As such, it would be reasonable to expect ‘Choir of the Mind’, her first full solo album since 2006’s ‘Knives Don’t Have Your Back’ to be directly aimed at the indie middlebrow - the philosophical space occupied by the movie Garden State. On this occasion, that prejudice is appears to be justified.
Memorable moments include Statuette - a song with a delicately crisp arrangement and bitter lyrics soaked through that blanket of Haines’ breathy delivery: “With a feather in your cap, another jewel in your crown / Another notch in your belt, you’re the captain of the helm / The statuette on your shelf says you’re better than me.”
Siren and Irish Exit are also fine tracks, but they reveal further limitations. The latter song drops in the line: “You’re the guy who always brings the drugs, when nobody wants drugs.” At this point, that lyric is the most interesting one on the album (track 12 of 14), and the effect is to pique our curiosity - where is this song going?

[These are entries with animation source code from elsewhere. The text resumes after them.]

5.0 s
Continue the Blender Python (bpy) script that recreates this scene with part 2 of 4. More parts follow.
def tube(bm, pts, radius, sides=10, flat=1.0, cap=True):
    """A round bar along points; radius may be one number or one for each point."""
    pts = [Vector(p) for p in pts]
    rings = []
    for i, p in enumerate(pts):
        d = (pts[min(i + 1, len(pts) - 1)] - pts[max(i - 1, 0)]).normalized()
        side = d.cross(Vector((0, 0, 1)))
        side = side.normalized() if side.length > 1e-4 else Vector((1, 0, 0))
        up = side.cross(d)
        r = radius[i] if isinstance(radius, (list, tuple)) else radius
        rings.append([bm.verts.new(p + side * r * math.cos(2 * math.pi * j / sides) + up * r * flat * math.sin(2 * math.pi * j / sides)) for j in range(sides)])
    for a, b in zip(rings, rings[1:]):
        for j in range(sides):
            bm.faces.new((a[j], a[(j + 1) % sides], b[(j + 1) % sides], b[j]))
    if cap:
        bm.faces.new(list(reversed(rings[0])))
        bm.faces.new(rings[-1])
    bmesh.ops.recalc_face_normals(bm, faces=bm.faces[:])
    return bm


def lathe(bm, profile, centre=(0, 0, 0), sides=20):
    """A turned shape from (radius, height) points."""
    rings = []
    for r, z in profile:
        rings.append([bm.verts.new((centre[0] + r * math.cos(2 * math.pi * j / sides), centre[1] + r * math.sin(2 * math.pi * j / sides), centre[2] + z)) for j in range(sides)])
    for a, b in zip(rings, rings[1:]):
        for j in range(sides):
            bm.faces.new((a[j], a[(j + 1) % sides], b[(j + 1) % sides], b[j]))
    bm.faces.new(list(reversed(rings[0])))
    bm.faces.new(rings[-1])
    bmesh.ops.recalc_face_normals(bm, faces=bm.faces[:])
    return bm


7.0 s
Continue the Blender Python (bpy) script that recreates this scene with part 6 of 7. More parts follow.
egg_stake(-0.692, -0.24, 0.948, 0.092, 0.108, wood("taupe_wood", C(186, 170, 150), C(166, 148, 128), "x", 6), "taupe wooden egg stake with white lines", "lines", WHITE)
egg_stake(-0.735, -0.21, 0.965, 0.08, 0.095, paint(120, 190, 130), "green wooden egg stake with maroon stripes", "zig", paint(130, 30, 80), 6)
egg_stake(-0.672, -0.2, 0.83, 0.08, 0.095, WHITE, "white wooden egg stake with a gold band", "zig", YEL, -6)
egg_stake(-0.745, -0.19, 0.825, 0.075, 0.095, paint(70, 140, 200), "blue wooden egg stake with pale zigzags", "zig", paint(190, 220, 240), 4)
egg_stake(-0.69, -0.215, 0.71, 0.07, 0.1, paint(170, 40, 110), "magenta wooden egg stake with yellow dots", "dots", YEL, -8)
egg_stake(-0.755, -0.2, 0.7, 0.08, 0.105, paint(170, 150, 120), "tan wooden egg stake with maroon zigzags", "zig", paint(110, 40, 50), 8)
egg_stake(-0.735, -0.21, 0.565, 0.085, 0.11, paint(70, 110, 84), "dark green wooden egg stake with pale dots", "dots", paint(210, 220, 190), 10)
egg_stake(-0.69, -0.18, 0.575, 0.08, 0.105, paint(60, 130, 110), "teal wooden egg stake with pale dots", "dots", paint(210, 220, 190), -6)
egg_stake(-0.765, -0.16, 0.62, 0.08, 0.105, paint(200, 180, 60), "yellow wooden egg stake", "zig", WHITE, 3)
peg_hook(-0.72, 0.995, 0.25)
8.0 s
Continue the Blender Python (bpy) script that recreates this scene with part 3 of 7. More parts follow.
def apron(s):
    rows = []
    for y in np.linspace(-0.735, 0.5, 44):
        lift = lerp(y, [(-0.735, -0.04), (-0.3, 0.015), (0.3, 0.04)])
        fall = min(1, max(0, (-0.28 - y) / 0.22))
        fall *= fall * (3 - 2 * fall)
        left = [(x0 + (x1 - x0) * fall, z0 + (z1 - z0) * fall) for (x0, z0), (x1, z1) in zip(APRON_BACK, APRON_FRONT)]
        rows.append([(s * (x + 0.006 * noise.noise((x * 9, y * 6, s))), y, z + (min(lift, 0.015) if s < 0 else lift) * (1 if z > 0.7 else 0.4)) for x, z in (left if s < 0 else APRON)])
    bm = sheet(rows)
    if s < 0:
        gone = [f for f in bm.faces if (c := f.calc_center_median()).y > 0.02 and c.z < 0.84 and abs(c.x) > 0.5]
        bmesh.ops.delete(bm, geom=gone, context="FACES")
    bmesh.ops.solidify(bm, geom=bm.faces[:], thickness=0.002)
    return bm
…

Maybe towards some broader philosophical poetry on the nature of addiction or social pressures? Not really. Haines instead reverts back to that line again for the main hook, leaving the listener a little short-changed. Time and again, this album gets within shooting range of doing something dynamic or risky and drops the ball.
Ultimately, the music here isn’t all that interesting. Even in terms of the vocal arrangements and blend - seemingly the chief creative theme, given the title - the harmonies and phrasing are low on ideas. Also, a word on the production, handled by Haines and her long-time Metric bandmate Jimmy Shaw. It is rare in modern releases that the production sticks out for being pallid, but ‘Choir of the Mind’ is one such album.
Middle-of-the-road songs can offer an opportunity for a producer to enliven a record; to throw ideas around (think Jessie Ware or FKA Twigs). Instead, here we have textures that sound vague and dated, and arrangements fading to obscurity.